Implementations of the methods disclosed herein may be performed in the operation of such computing devices. The order of the blocks presented in the examples above can be varied for example, blocks can be re-ordered, combined, and/or broken into sub-blocks. Certain blocks or processes can be performed in parallel. The operations described in this specification can be implemented as operations performed by a data processing apparatus on data stored on one or more computer-readable storage devices or received from other sources.

The use of “adapted to” or “configured to” herein is meant as open and inclusive language that does not foreclose devices adapted to or configured to perform additional tasks or steps. Additionally, the use of “based on” is meant to be open and inclusive, in that a process, step, calculation, or other action “based on” one or more recited conditions or values may, in practice, be based on additional conditions or value beyond those recited. Headings, lists, and numbering included herein are for ease of explanation only and are not meant to be limiting.

It will also be understood that, although the terms “first,” “second,” etc. may be used herein to describe various elements, these elements should not be limited by these terms. These terms are only used to distinguish one element from another. For example, a first node could be termed a second node, and, similarly, a second node could be termed a first node, which changing the meaning of the description, so long as all occurrences of the “first node” are renamed consistently and all occurrences of the “second node” are renamed consistently. The first node and the second node are both nodes, but they are not the same node.

The terminology used herein is for the purpose of describing particular implementations only and is not intended to be limiting of the claims. As used in the description of the implementations and the appended claims, the singular forms “a,” “an,” and “the” are intended to include the plural forms as well, unless the context clearly indicates otherwise. It will also be understood that the term “and/or” as used herein refers to and encompasses any and all possible combinations of one or more of the associated listed items.

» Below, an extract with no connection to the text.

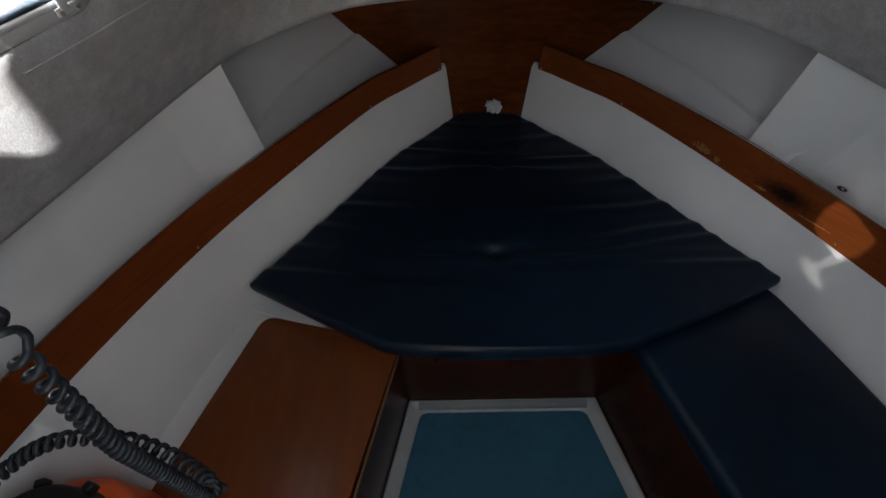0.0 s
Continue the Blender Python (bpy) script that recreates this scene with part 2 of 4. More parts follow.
# ---- builders ----
def part(name, bm, material, parent=None, label="", smooth=True, sharp=1.0):
    """Links a bmesh, given in world metres, as one mesh under a thing or a part."""
    mesh = bpy.data.meshes.new(name)
    if smooth is not None:
        for f in bm.faces:
            f.smooth = smooth
        for e in bm.edges:
            if len(e.link_faces) == 2 and e.calc_face_angle(0) > sharp:
                e.smooth = False
    base = Vector((0, 0, 0))
    up = parent
    while up is not None:
        base += up.location
        up = up.parent
    bmesh.ops.translate(bm, verts=bm.verts, vec=-base)
    bm.to_mesh(mesh)
    bm.free()
    mesh.materials.append(material)
    ob = new(name, mesh)
    ob.parent = parent
    if label:
        tagged(ob, label)
    return ob


def thing(name, at, label, category, group="", kind=""):
    ob = new(name)
    ob.location = at
    ob.empty_display_size = 0.05
    return tagged(ob, label, category, group, kind)


def curve(points, n):
    """n + 1 points on a Catmull-Rom curve through the points, evenly spaced along it."""
    p = [Vector(q) for q in points]
    p = [p[0] * 2 - p[1], *p, p[-1] * 2 - p[-2]]
    fine = []
    for i in range(1, len(p) - 2):
        a, b, c, d = p[i - 1:i + 3]
        for k in range(24):
            t = k / 24
            fine.append(0.5 * (2 * b + (c - a) * t + (2 * a - 5 * b + 4 * c - d) * t * t + (3 * b - a - 3 * c + d) * t ** 3))
    fine.append(p[-2])
    run = [0.0]
    for a, b in zip(fine, fine[1:]):
        run.append(run[-1] + (b - a).length)
    out, j = [], 0
    for k in range(n + 1):
        s = run[-1] * k / n
        while j < len(run) - 2 and run[j + 1] < s:
            j += 1
        f = (s - run[j]) / max(1e-9, run[j + 1] - run[j])
        out.append(fine[j].lerp(fine[j + 1], min(1, max(0, f))))
    return out


def grid(rows, closed=False):
    """A bmesh sheet through rows of points."""
    bm = bmesh.new()
    vs = [[bm.verts.new(p) for p in row] for row in rows]
    for a, b in zip(vs, vs[1:]):
        m = len(a)
        for i in range(m if closed else m - 1):
            j = (i + 1) % m
            bm.faces.new((a[i], a[j], b[j], b[i]))
    return bm


def solid(rows, offset):
    """A closed sheet: rows of points and the same rows moved by offset(point) or by a vector."""
    shift = offset if callable(offset) else (lambda p: Vector(offset))
    bm = bmesh.new()
    f = [[bm.verts.new(p) for p in row] for row in rows]
    g = [[bm.verts.new(Vector(p) + shift(Vector(p))) for p in row] for row in rows]
    R, C = len(rows), len(rows[0])
    for r in range(R - 1):
        for c in range(C - 1):
            bm.faces.new((f[r][c], f[r][c + 1], f[r + 1][c + 1], f[r + 1][c]))
            bm.faces.new((g[r][c], g[r + 1][c], g[r + 1][c + 1], g[r][c + 1]))
    for r in range(R - 1):
        for c, a, b in ((0, f, g), (C - 1, g, f)):
            bm.faces.new((a[r][c], a[r + 1][c], b[r + 1][c], b[r][c]))
    for c in range(C - 1):
        for r, a, b in ((0, g, f), (R - 1, f, g)):
            bm.faces.new((a[r][c], a[r][c + 1], b[r][c + 1], b[r][c]))
    bmesh.ops.recalc_face_normals(bm, faces=bm.faces)
    return bm


def tube(points, radius, sides=8, cap=True):
    """A round rod along points; radius may be a list."""
    pts = [Vector(p) for p in points]
    rad = radius if isinstance(radius, (list, tuple)) else [radius] * len(pts)
    bm = bmesh.new()
    rings, up = [], None
    for i, p in enumerate(pts):
        d = (pts[min(i + 1, len(pts) - 1)] - pts[max(i - 1, 0)]).normalized()
        if up is None:
            up = d.orthogonal().normalized()
        up = (up - d * up.dot(d)).normalized()
        side = d.cross(up)
        rings.append([bm.verts.new(p + (up * math.cos(a) + side * math.sin(a)) * rad[i]) for a in (2 * math.pi * k / sides for k in range(sides))])
    for a, b in zip(rings, rings[1:]):
        for k in range(sides):
            bm.faces.new((a[k], a[(k + 1) % sides], b[(k + 1) % sides], b[k]))
    if cap:
        bm.faces.new(rings[0][::-1]), bm.faces.new(rings[-1])
    return bm


def frame_of(origin, x, z):
    """A matrix with its x and z axes near those given."""
    x = Vector(x).normalized()
    z = Vector(z)
    z = (z - x * z.dot(x)).normalized()
    y = z.cross(x)
    m = Matrix((x, y, z)).transposed().to_4x4()
    m.translation = Vector(origin)
    return m


def box(m, sx, sy, sz, r=0.0, seg=2):
    """A box of full sizes about the origin of m, edges rounded by r."""
    bm = bmesh.new()
    bmesh.ops.create_cube(bm, size=1.0)
    bmesh.ops.scale(bm, vec=(sx, sy, sz), verts=bm.verts)
    if r:
        bmesh.ops.bevel(bm, geom=bm.edges[:], offset=r, segments=seg, profile=0.5, affect="EDGES")
    bmesh.ops.transform(bm, matrix=m, verts=bm.verts)
    return bm


def rod(m, r0, r1, h, sides=24, r=0.0):
    """A cylinder or cone along z of m, from its origin up."""
    bm = bmesh.new()
    bmesh.ops.create_cone(bm, cap_ends=True, segments=sides, radius1=r0, radius2=r1, depth=h)
    bmesh.ops.translate(bm, verts=bm.verts, vec=(0, 0, h / 2))
    if r:
        rim = [e for e in bm.edges if abs(e.verts[0].co.z - e.verts[1].co.z) < 1e-6]
        bmesh.ops.bevel(bm, geom=rim, offset=r, segments=3, profile=0.5, affect="EDGES")
    bmesh.ops.transform(bm, matrix=m, verts=bm.verts)
    return bm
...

It will be further understood that the terms “comprises” and/or “comprising,” when used in this specification, specify the presence of stated features, integers, steps, operations, elements, and/or components, but do not preclude the presence or addition of one or more other features, integers, steps, operations, elements, components, and/or groups thereof.

As used herein, the term “if” may be construed to mean “when” or “upon” or “in response to determining” or “in accordance with a determination” or “in response to detecting,” that a stated condition precedent is true, depending on the context. Similarly, the phrase “if it is determined [that a stated condition precedent is true]” or “if [a stated condition precedent is true]” or “when [a stated condition precedent is true]” may be construed to mean “upon determining” or “in response to determining” or “in accordance with a determination” or “upon detecting” or “in response to detecting” that the stated condition precedent is true, depending on the context.